Estimating Lateral Puck Movement Before Goals
Introduction
Moving the puck from one side of the other gets the goalie moving and can make it easier to score. So I wanted to see how much lateral puck movement there is right before a goal. To do so, I used both goal tracking data and shot location data from NHL.com’s API. Combining the two, I was able to isolate the parts of the tracking data right before the shot.
The code for the analysis can be found here.
Data
One part of the data I used was the goal tracking data. I used this data previously when clustering power play goals and when coming up with criteria for rush goals. The tracking data comes from NHL.com’s goal visualizations.
The other data I used was the shot location data provided by NHL.com’s API. Specifically, I used the play-by-play endpoint:
https://api-web.nhle.com/v1/gamecenter/<game id>/play-by-play
Since this shot data uses a different coordinate system, I had to convert the shot locations to use the same coordinate system the tracking data uses.
Pre-Processing the Data
While the tracking data from the goal visualizations uses a coordinate system where the rink is about 2400x1015 units, the shot locations from the API are given in feet. Also, the y-axis is flipped between the two. So I converted the shot location coordinates by flipping the y-axis and converting to the tracking data’s coordinate system.
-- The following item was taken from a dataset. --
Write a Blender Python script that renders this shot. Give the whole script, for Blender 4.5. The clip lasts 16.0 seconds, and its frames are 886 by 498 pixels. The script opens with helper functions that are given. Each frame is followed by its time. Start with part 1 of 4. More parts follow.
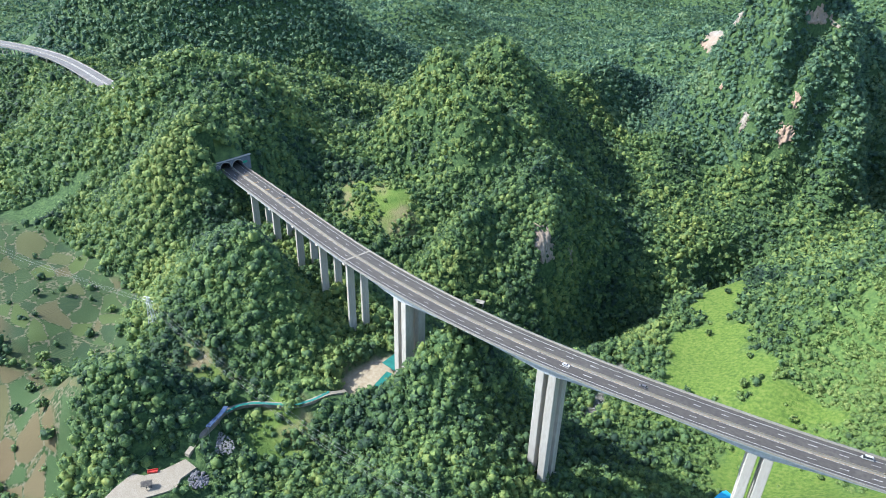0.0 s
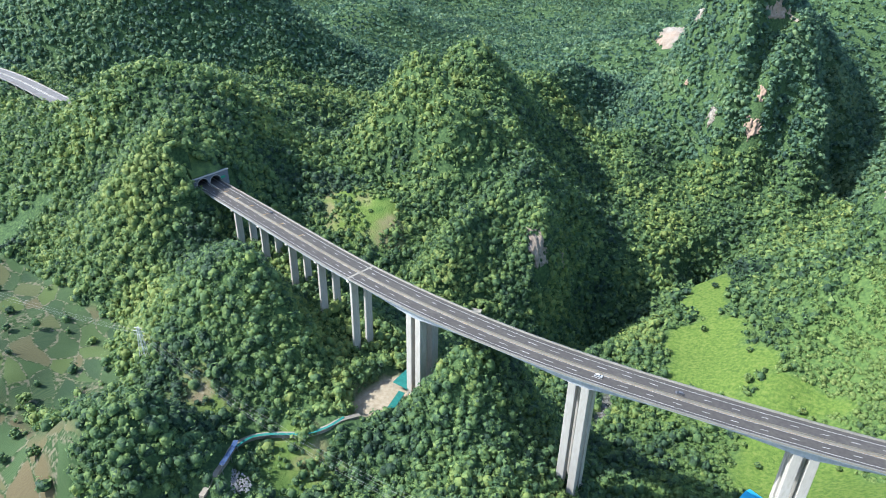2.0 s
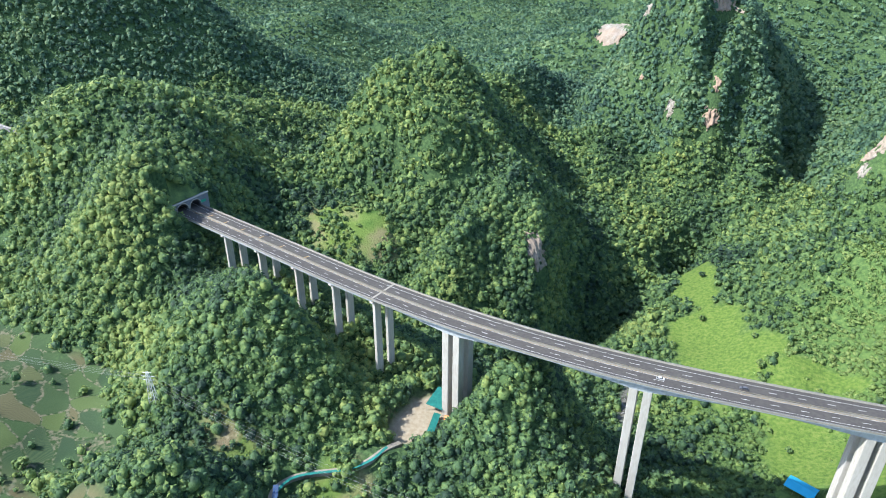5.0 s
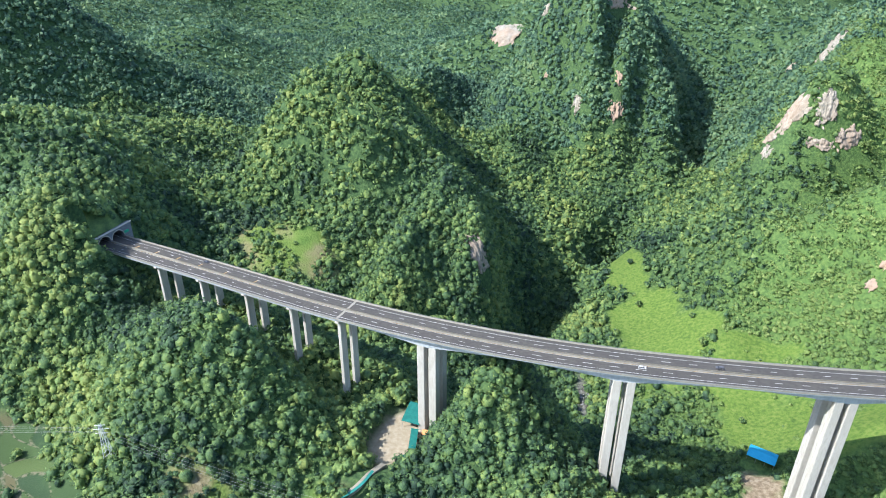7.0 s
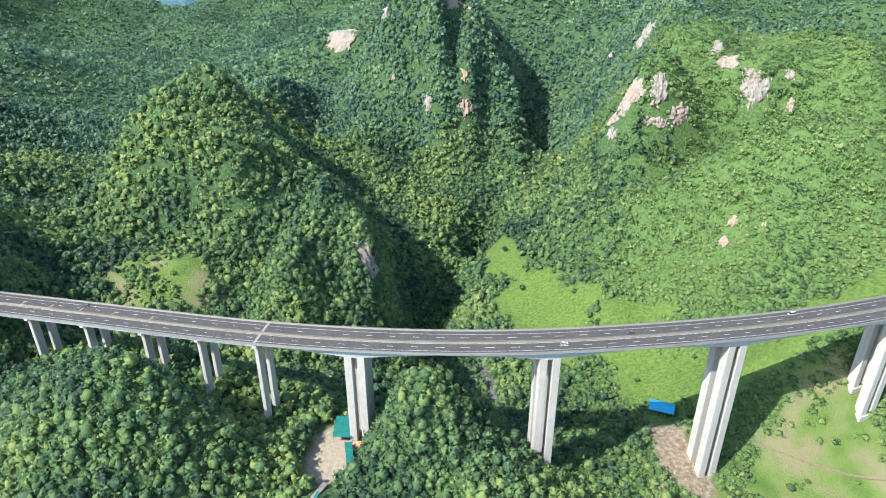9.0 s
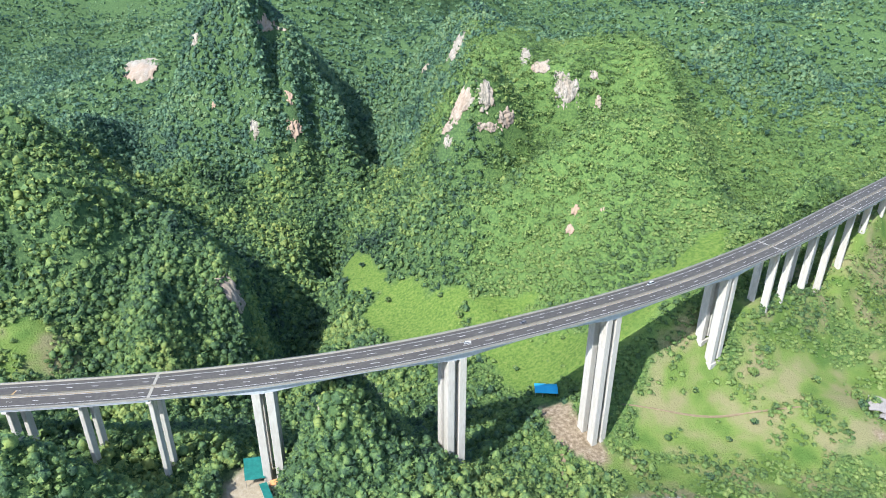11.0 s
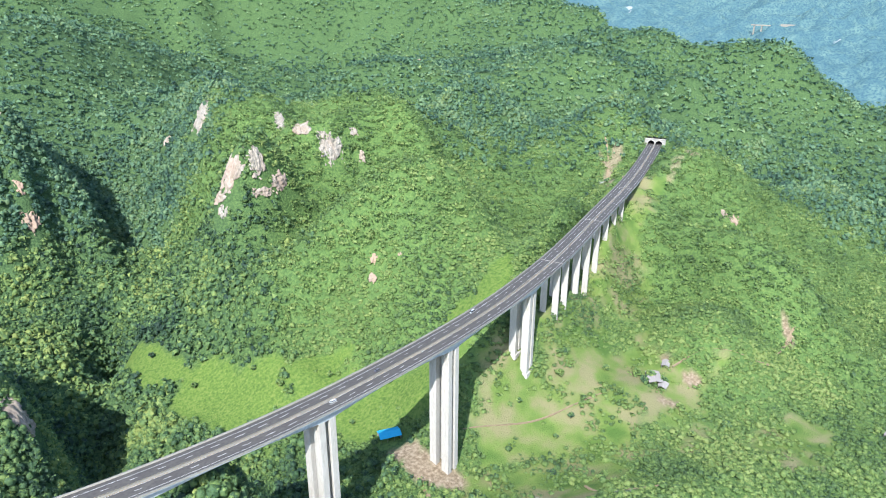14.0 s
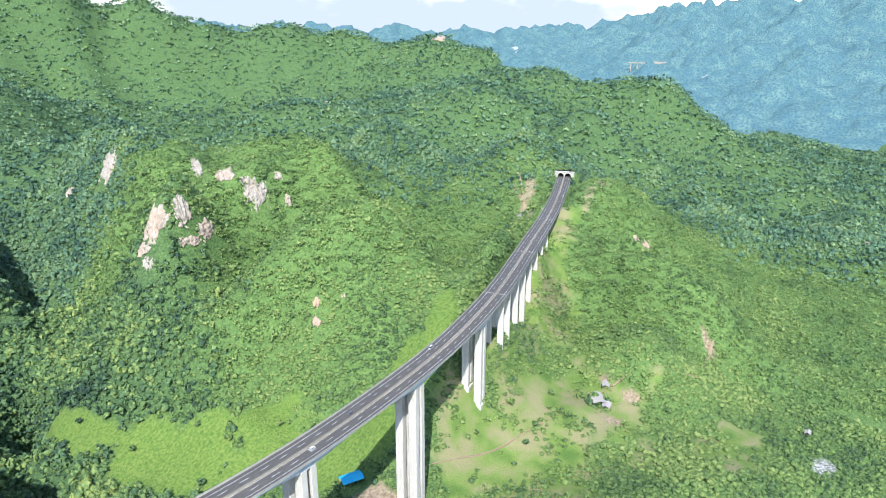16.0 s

Another part of pre-processing the data is finding the original shot location for tips and deflections. In the play-by-play API data, tip and deflection goal locations are recorded where the tip or deflection happened. I wanted to use the location of the original shot when calculating lateral puck movement to avoid counting the shot’s lateral movement. That meant I had to find the original shot using the tracking data. For each tip and deflection goal, I went backward through the tracking data, starting at the end, to see if the puck either changed direction above a threshold or changed speed above a separate threshold. The rationale being a puck shouldn’t change direction or speed too much directly after being shot.
Here is one example of a deflection goal:
The green dot is the location of the tip, and the blue dot is the estimated location of the original shot. The green dot doesn’t line up with the puck tracking data, shown as the black lines, because the play-by-play data uses a coarser coordinate grid.
I checked the original shot location logic by looking at a dozen or so deflection goals and adjusted the direction and speed thresholds as needed.
Since the coordinate system used by the play-by-play API is coarser than the coordinate system used by the tracking data, I had to also pre-process non-deflection goals to find the location of the original shot in the tracking data.
To do so, I looked for the spot in the tracking data closest to the location given by the play-by-play data that fell under a distance threshold. Using a distance threshold helped filter out goals where the tracking data didn’t match the goal. For example, this goal by Brandt Clarke against the Golden Knights on October 8, 2025 has tracking data where the last part is incorrect. I excluded the goals where the tracking data and the play-by-play’s shot location were too far apart.
Results
With the shot locations found in the tracking data, I then calculated the lateral puck movement before the shots for the 2025-2026 regular season goals. Empty-net goals were omitted. I tried looking at windows of different lengths of time before the shot.
Below are histograms of the amount of lateral puck movement before goals:
Unsurprisingly, as the time window before the shot increases, the amount of lateral puck movement increases as well.
The median and mean amounts of lateral puck movement:
| Seconds before Goal | Median Lateral Puck Movement (Feet) | Mean Lateral Puck Movement (Feet) |
|---|---|---|
| 0.88 | 9.70 | 12.77 |
| 1.25 | 15.08 | 17.93 |
| 1.62 | 20.65 | 22.97 |
Example Goals
An example of a goal that has 4 feet of lateral puck movement in the 1.25 seconds before the goal:
Jesper Boqvist against the Blackhawks on October 7, 2025
An example of a goal that has 15 feet of lateral puck movement in the 1.25 seconds before the goal:
Nick Schmaltz against the Jets on April 14, 2026
An example of a goal that has 65 feet of lateral puck movement in the 1.25 seconds before the goal:
Matt Boldy against the Mammoth on February 27, 2026
Conclusion
I was expecting goals to have more lateral puck movement than they actually do since I often heard how moving the puck east-to-west is an effective way to score goals. Perhaps I just have a bad sense of scale.
One follow-up analysis I might do in the future is to see how much vertical puck movement there is before goals.